>> Begin Records shown
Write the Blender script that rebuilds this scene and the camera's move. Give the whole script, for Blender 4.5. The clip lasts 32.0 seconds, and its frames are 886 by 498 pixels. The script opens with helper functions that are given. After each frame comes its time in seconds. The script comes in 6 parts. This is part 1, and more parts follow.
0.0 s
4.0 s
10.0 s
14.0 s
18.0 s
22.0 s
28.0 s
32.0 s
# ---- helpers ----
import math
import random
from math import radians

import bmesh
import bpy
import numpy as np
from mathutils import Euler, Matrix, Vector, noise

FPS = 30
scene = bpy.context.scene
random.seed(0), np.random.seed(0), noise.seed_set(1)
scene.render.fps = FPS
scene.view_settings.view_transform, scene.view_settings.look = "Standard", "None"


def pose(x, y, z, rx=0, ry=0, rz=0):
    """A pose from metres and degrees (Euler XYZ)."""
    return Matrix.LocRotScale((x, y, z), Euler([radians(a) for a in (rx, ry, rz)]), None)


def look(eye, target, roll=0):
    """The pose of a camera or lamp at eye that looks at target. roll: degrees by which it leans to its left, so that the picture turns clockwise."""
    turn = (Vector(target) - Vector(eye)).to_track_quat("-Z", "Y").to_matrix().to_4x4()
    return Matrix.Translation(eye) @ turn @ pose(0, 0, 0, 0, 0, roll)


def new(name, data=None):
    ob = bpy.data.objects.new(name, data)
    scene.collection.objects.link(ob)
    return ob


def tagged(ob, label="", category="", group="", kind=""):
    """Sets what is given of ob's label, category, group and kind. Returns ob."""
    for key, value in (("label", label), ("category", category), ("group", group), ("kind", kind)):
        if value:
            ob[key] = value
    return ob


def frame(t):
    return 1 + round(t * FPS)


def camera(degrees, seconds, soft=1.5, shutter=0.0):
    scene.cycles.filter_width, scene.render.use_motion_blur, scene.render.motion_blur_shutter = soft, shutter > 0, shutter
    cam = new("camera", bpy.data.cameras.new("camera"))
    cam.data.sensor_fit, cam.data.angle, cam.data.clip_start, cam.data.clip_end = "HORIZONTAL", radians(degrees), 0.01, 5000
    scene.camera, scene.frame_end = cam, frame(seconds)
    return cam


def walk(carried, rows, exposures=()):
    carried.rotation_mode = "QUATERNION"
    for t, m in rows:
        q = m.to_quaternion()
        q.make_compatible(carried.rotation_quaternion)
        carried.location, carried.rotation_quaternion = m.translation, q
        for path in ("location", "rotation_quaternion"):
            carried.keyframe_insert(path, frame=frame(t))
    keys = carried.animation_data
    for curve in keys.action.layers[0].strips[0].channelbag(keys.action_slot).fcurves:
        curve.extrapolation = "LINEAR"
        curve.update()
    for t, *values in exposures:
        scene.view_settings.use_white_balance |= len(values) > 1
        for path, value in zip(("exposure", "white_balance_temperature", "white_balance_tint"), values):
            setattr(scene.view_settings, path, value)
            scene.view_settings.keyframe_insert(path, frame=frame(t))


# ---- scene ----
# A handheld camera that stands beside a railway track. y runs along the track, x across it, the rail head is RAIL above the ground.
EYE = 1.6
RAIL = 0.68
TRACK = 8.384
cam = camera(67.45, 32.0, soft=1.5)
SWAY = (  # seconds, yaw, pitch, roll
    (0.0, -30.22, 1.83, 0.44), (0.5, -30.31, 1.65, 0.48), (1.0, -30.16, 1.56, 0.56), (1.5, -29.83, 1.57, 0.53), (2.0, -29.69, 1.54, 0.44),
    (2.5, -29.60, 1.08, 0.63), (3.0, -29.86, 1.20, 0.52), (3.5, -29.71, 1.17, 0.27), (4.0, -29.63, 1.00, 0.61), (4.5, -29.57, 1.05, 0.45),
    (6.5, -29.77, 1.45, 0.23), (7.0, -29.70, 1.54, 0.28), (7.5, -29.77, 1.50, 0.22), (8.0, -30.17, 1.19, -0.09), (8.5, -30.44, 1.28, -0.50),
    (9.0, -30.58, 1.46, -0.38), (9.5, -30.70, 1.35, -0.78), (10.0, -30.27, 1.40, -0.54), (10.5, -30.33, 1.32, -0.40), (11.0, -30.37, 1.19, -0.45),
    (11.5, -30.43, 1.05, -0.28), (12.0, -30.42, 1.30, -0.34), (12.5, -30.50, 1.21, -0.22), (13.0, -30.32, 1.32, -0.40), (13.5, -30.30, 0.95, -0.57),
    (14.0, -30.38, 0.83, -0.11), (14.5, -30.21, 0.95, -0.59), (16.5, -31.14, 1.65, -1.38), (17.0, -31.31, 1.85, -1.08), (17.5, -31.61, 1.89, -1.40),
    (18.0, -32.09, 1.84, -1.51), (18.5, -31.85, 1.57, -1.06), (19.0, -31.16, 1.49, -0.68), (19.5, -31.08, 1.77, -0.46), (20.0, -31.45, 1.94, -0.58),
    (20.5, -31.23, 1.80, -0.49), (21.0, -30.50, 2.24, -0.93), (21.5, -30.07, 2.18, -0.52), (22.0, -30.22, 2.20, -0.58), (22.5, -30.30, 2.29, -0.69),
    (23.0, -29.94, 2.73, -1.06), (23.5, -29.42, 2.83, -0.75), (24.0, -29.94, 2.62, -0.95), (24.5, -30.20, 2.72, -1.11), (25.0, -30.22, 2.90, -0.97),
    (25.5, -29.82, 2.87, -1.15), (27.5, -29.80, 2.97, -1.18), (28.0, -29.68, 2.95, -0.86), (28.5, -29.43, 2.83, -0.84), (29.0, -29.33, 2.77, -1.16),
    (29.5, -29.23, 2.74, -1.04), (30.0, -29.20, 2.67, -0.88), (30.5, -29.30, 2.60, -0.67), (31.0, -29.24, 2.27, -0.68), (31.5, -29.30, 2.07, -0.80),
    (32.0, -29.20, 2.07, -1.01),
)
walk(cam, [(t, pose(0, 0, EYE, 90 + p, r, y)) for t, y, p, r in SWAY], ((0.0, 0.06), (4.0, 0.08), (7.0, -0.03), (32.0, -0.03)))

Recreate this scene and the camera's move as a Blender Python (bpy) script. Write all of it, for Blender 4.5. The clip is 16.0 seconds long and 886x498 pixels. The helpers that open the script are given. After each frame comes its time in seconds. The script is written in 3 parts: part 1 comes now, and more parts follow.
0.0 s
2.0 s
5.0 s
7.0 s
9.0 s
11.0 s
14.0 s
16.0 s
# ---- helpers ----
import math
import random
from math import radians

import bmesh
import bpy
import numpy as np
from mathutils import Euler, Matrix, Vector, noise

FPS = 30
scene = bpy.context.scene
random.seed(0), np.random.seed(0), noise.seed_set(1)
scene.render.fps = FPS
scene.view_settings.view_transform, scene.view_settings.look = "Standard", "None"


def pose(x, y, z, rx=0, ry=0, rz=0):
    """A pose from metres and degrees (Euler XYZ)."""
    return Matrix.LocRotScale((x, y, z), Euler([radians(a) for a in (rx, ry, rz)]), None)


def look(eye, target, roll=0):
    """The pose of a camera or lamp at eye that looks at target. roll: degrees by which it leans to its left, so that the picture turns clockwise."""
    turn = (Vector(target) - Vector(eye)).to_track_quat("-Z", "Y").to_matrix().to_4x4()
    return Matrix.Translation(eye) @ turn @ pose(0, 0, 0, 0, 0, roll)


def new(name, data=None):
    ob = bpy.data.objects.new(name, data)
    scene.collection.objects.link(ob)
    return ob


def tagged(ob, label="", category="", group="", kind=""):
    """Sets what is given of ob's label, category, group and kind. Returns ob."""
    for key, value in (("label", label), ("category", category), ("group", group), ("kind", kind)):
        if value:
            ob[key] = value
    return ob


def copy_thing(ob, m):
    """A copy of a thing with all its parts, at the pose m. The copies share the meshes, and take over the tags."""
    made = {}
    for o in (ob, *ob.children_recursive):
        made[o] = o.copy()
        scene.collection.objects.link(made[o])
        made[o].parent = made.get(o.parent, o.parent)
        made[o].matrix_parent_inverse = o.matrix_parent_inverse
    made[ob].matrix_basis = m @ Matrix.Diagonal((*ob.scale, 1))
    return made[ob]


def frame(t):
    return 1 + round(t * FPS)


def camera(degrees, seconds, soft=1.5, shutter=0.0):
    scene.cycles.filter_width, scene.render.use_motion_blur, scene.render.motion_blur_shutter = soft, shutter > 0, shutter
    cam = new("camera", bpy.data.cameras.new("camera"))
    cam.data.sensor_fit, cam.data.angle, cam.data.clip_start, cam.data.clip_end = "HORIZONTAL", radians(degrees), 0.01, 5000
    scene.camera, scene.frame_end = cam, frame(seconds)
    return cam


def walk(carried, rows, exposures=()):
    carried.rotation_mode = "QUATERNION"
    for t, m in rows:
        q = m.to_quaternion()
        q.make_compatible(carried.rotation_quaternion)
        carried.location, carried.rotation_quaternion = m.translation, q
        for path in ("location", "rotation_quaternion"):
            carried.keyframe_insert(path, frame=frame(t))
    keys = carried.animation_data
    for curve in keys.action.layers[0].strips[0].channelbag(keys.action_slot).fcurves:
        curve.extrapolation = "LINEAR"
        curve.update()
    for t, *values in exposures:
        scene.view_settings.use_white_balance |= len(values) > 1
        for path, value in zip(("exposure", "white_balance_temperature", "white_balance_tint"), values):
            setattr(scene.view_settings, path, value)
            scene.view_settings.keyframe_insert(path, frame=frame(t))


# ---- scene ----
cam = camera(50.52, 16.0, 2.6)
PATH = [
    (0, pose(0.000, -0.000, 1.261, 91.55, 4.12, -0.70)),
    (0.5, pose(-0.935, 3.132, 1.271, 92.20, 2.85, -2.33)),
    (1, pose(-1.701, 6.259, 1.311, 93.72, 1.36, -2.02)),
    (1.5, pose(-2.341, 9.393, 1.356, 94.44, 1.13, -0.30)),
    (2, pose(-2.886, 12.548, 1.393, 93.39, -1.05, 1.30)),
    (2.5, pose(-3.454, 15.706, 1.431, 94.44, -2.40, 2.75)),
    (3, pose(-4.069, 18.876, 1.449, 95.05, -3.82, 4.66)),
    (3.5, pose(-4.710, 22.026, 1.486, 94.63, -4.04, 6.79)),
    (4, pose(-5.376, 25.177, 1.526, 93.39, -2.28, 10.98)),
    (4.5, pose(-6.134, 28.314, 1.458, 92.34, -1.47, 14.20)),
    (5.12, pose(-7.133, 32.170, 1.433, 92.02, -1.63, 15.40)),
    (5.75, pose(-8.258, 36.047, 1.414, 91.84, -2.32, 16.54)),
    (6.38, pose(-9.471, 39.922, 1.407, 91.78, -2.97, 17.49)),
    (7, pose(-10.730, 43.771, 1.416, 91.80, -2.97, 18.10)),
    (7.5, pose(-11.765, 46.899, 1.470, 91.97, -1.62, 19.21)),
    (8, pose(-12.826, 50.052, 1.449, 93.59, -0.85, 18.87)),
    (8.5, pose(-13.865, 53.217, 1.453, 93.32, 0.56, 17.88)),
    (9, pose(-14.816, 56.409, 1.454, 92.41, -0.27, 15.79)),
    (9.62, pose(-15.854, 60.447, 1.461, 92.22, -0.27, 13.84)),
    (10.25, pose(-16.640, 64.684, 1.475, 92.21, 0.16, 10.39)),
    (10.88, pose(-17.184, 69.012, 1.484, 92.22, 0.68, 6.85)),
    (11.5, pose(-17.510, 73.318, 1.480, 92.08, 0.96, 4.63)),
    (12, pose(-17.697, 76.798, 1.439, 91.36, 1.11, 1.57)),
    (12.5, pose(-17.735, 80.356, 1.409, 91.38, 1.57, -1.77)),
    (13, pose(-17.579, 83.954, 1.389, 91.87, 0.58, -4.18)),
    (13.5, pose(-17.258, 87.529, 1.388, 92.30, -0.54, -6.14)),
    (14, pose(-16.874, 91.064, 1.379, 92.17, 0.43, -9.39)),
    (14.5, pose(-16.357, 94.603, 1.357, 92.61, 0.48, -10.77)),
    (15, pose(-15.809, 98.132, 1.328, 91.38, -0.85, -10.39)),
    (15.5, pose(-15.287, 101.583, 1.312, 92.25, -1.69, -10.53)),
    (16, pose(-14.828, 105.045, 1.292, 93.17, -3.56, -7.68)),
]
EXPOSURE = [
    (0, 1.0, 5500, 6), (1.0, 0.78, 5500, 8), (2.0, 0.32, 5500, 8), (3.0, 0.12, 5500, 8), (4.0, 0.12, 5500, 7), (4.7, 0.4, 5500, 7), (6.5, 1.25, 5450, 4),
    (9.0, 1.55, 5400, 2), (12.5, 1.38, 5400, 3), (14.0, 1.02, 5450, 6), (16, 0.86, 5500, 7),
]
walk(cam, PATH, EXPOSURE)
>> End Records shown
Identify and copy all lines with the word "script".

Result of this task -
Write the Blender script that rebuilds this scene and the camera's move. Give the whole script, for Blender 4.5. The clip lasts 32.0 seconds, and its frames are 886 by 498 pixels. The script opens with helper functions that are given. After each frame comes its time in seconds. The script comes in 6 parts. This is part 1, and more parts follow.
Recreate this scene and the camera's move as a Blender Python (bpy) script. Write all of it, for Blender 4.5. The clip is 16.0 seconds long and 886x498 pixels. The helpers that open the script are given. After each frame comes its time in seconds. The script is written in 3 parts: part 1 comes now, and more parts follow.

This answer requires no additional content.